RRSP vs. Debt

January 23, 2014 10:46 am Published by
RRSP or Debt Repayment

 

As we enter the New Year many of us spend some time to reassess our financial goals and priorities.   The annual RRSP season affords us an opportunity to debate two priorities:  the RRSP vs. Debt decision.   But is it a debate this year?  I believe the pro RRSP will win significantly.  I fear that those with a repayment of mortgage or personal debt priority will believe so as well.

We have just watched security markets produce wonderful returns for the year just ended (CBC News Article Dec 31, 2013), and in fact for the past several years since the financial crisis.  An investment in markets offering 9% and 26% returns would of handsomely reward you for the investment risk, no?

And we currently live in a time of historically low interest rates.  This fuels additional consumption, typically on borrowed funds, without current concern for the cost of this debt.  Consumer debt was up 21% during 2013, with only 24% of Canadians reporting themselves as being debt-free (CBC News Article Oct 29, 2013).

And how many households carry home mortgages?  Most.  And how many of those mortgages are Home Equity Line of Credits, which do not require principle payments? Many I suspect?   An how many people with mortgages are making additional payments to rid themselves of their mortgage quicker?  I suspect not many.

When we weigh our financial priorities, we can get trapped into looking at the short-term opportunities.  Why pay down my 3.5% mortgage when I can invest and make 9% in 2013?  If that were a fact that you could make 9%, then I agree.  But any return beyond your basic deposit at the bank is not guaranteed and carries various degrees of investment risk.   At this point I like to remind readers how banks make their money:  they lend to you at a higher rate than they offer you on your deposits.  If you want a higher rate of return than what bank deposits, you are taking on investment risk.

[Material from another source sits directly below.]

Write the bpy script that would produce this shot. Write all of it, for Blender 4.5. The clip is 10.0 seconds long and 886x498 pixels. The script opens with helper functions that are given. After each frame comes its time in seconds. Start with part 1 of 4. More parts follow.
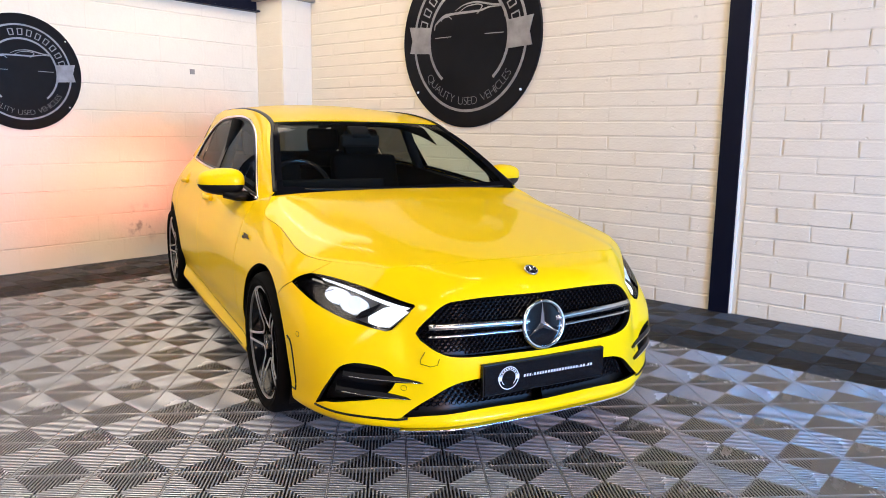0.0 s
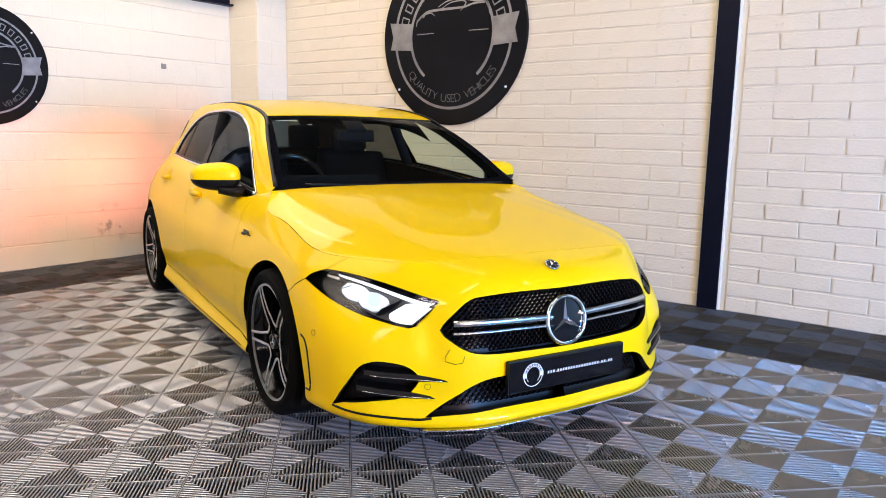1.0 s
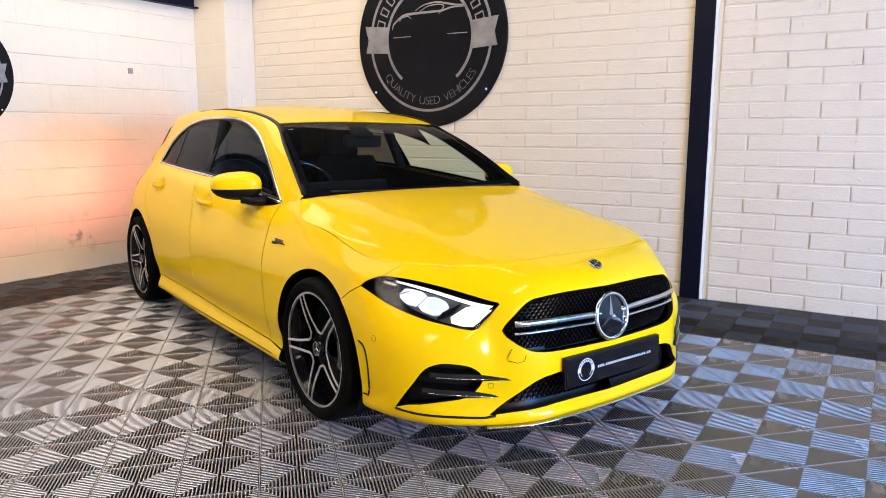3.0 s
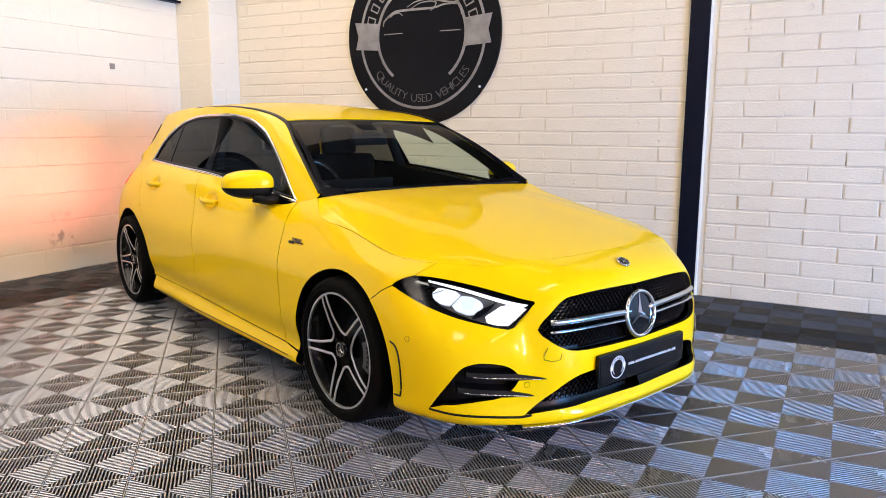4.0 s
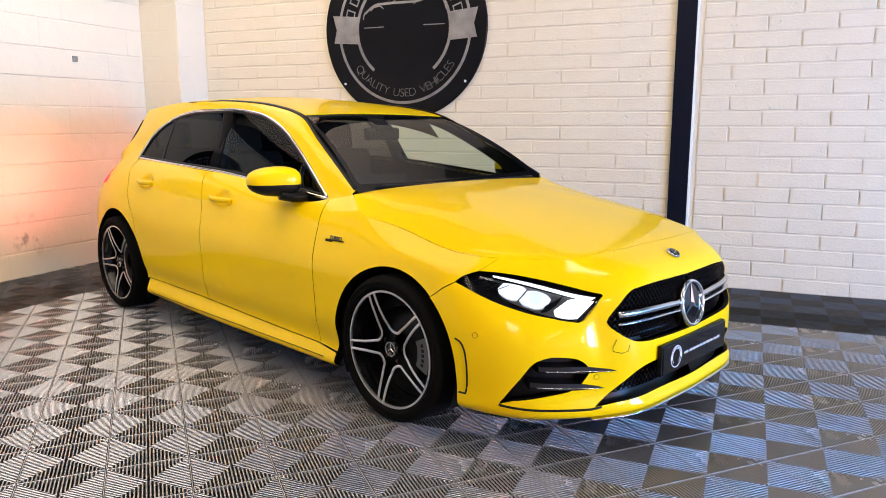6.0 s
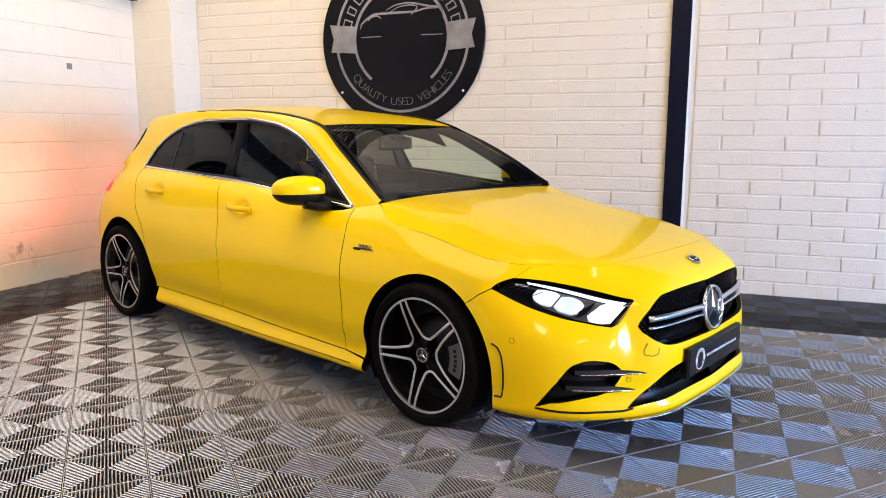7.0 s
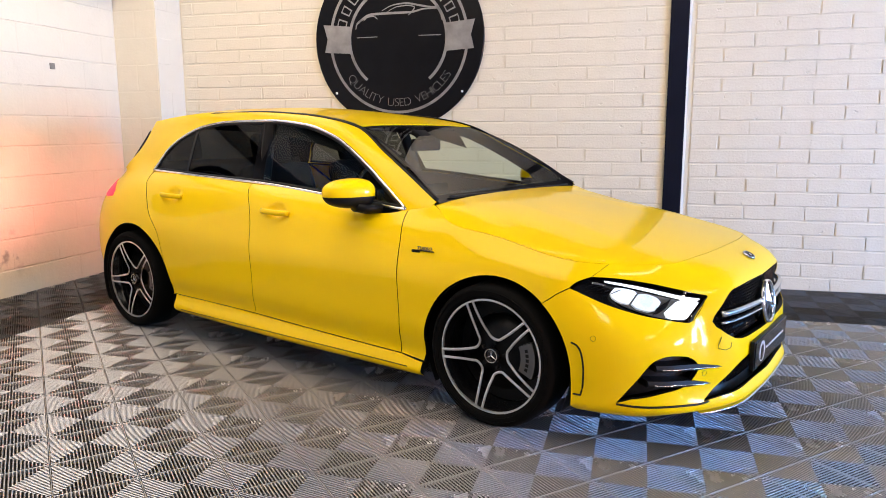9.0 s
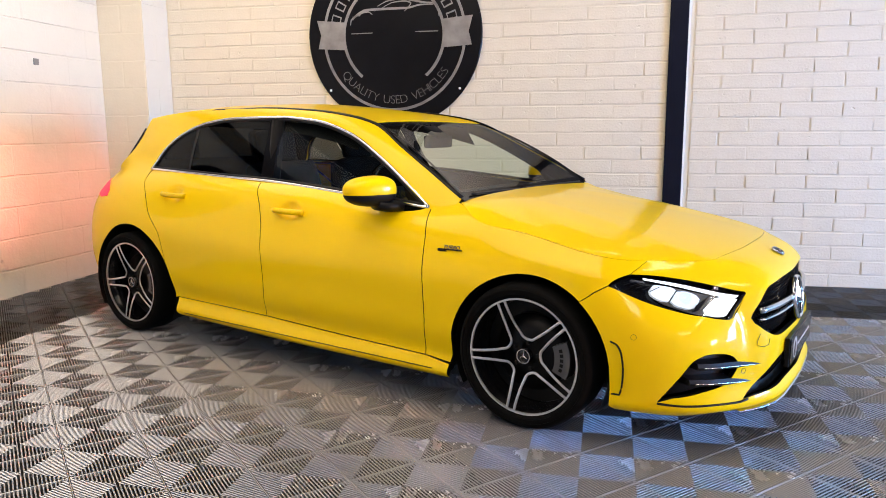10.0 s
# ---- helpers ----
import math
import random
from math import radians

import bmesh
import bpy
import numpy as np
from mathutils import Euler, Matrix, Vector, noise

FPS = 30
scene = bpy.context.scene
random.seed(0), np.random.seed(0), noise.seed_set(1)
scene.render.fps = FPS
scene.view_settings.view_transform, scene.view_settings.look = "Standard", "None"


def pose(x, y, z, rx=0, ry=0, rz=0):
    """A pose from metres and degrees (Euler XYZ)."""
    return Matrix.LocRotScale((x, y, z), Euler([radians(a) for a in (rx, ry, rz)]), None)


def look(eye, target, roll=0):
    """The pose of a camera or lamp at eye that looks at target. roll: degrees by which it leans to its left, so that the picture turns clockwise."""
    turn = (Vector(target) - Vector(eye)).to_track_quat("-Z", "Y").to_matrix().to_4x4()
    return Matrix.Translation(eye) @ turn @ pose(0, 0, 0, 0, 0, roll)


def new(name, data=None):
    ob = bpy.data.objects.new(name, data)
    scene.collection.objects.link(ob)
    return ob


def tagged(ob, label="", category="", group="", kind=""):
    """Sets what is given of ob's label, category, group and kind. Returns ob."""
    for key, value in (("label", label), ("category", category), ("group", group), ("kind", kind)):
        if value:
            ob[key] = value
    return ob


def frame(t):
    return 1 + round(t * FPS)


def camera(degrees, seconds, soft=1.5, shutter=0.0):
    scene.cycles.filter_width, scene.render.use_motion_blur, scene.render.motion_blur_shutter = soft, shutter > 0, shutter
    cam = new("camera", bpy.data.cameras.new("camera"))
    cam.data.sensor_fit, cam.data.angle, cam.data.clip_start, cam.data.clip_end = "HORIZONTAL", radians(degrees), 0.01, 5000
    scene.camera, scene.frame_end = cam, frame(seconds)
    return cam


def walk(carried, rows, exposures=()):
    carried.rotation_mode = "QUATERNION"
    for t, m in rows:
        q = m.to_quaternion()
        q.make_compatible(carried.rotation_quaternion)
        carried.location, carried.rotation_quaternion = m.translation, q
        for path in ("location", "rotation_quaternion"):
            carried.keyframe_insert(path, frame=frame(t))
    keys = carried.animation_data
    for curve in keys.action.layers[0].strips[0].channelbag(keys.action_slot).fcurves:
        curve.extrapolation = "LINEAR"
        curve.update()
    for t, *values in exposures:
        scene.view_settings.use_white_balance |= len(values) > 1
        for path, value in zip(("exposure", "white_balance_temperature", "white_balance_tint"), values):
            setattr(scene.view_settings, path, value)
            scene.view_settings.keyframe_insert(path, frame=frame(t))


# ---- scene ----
cam = camera(63.0, 10.0, soft=0.9)
PATH = [
    (0, (6.62, -5.015, 1.233), (5.332, -3.52, 0.908), 0.7),
    (0.5, (6.523, -5.083, 1.216), (5.28, -3.549, 0.897), 0.8),
    (1, (6.39, -5.115, 1.191), (5.196, -3.542, 0.873), 1.0),
    (1.5, (6.298, -5.183, 1.206), (5.154, -3.573, 0.891), 1.1),
    (2, (6.204, -5.296, 1.228), (5.107, -3.653, 0.916), 1.0),
    (2.5, (6.122, -5.401, 1.221), (5.058, -3.736, 0.91), 0.6),
    (2.7, (6.103, -5.423, 1.229), (5.049, -3.754, 0.91), 0.3),
    (4, (5.824, -5.558, 1.231), (4.877, -3.828, 0.9), 0.2),
    (4.5, (5.702, -5.661, 1.239), (4.809, -3.902, 0.911), 0.1),
    (5, (5.598, -5.716, 1.231), (4.754, -3.932, 0.904), -0.2),
    (5.5, (5.472, -5.707, 1.217), (4.666, -3.908, 0.878), -0.2),
    (7, (5.14, -5.913, 1.244), (4.455, -4.063, 0.918), 0.1),
    (7.5, (5.025, -5.94, 1.224), (4.375, -4.074, 0.917), 0.0),
    (8, (4.9, -5.963, 1.233), (4.286, -4.085, 0.925), -0.1),
    (8.5, (4.763, -6.01, 1.25), (4.191, -4.12, 0.931), -0.2),
    (9, (4.625, -6.079, 1.25), (4.103, -4.176, 0.924), -0.2),
    (9.5, (4.51, -6.085, 1.237), (4.03, -4.171, 0.913), -0.3),
    (10, (4.357, -6.064, 1.233), (3.92, -4.14, 0.906), -0.3),
]
walk(cam, [(t, look(eye, target, roll)) for t, eye, target, roll in PATH])

# ---- light ----
world = bpy.data.worlds.new("world")
scene.world = world
world.use_nodes = True
sky = world.node_tree.nodes.new("ShaderNodeTexSky")
sky.sky_type, sky.sun_disc, sky.sun_elevation, sky.sun_rotation = "NISHITA", False, radians(35), radians(120)
world.node_tree.links.new(sky.outputs[0], world.node_tree.nodes["Background"].inputs[0])
world.node_tree.nodes["Background"].inputs[1].default_value = 0.1
scene.view_settings.exposure = -0.01

ROOM_X, ROOM_Y, ROOM_Z = 14.0, -8.2, 3.3


def area_lamp(name, m, w, h, power, colour):
    lamp = bpy.data.lights.new(name, "AREA")
    lamp.shape, lamp.size, lamp.size_y, lamp.energy, lamp.color = "RECTANGLE", w, h, power, colour
    ob = new(name, lamp)
    ob.matrix_world = m
    return ob


# daylight through the vehicle door, cool against the warm tubes
area_lamp("door_daylight", look((ROOM_X - 0.02, -3.6, 1.2), (0.0, -3.6, 1.2)), 2.8, 2.4, 1400, (0.13, 0.43, 1.0))
# unseen warm fill beside the doorway, added to tint the side wall
area_lamp("window_light", look((ROOM_X - 0.02, -6.9, 1.3), (0.0, -6.9, 1.3)), 1.1, 1.3, 600, (1.0, 0.57, 0.42))
# the lit tail lamps redden the block wall close behind the car
for tail, swing, watts in (((0.97, -1.79, 0.86), 0.05, 2.5), ((0.97, -1.80, 0.86), -0.80, 2.6), ((1.45, -0.56, 0.86), -0.2, 2.0)):
    beam = area_lamp("tail_light", look(tail, (tail[0] - 1.0, tail[1] + swing, tail[2] - 0.08)), 0.14, 0.09, watts, (1.0, 0.20, 0.16))
    beam.data.spread = radians(66)
TUBES = [(5.9, -3.5, 12.5, 0.88), (8.0, -4.6, 18, 0.82), (11.4, -4.3, 14, 0.84)]
WALL_FILLS = [(1.6, -1.5, 8.5, 0.81), (4.4, -1.7, 15.8, 0.81), (7.6, -1.7, 16.3, 0.81)]
# unseen ceiling panels behind the camera, added as fill
FILL_PANELS = [(5.4, -7.4, 32, 0.9), (8.4, -7.3, 26, 0.82)]
# wide diffusing ceiling fields, unseen, added to brighten the open floor beside the car and the corner: x, y, watts,
# warmth, length, width, spread
FILL_FIELDS = [(2.6, -4.7, 29, 0.87, 3.8, 3.0, 115), (1.05, -1.75, 8, 0.86, 1.9, 1.6, 180)]
LAMPS = [(*lamp, 1.5, 0.2, 180) for lamp in TUBES] + [(*lamp, 1.5, 0.6, 180) for lamp in FILL_PANELS] + FILL_FIELDS
for tx, ty, watts, warm, long_, width, spread in LAMPS:
    lamp_ = area_lamp("ceiling_light", pose(tx, ty, ROOM_Z - 0.16, 0, 0, 90), long_, width, watts, (1.0, warm, warm - 0.16))
    lamp_.data.spread = radians(spread)

# unseen battens tilted towards the coursed wall, added to brighten it
for tx, ty, watts, warm in WALL_FILLS:
    area_lamp("wall_washer_light", pose(tx, ty, ROOM_Z - 0.2, 50, 0, 0), 1.5, 0.05, watts, (1.0, warm, warm - 0.16))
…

Do you want a 9% return?  Yes.  Do you want a 9% return if it means you could lose 15%?  ???.

Many people with mortgages and debt can afford to take on investment risk.  But these are limited to people where the cash flow required to pay their mortgage is not a substantial drag on their disposable income. These are people that if borrowing rates were to increase by 1-2%, their cash flow continues to be strong and can persevere through the interest rate changes without the need to abandon other financial priorities.  Notice my focus here is on cash flows, and not current interest rates and stock market returns.

If your cash flow can’t handle the investment risk, either currently or in the future – you have one priority:  Repay your Debt!!   Stick with it!!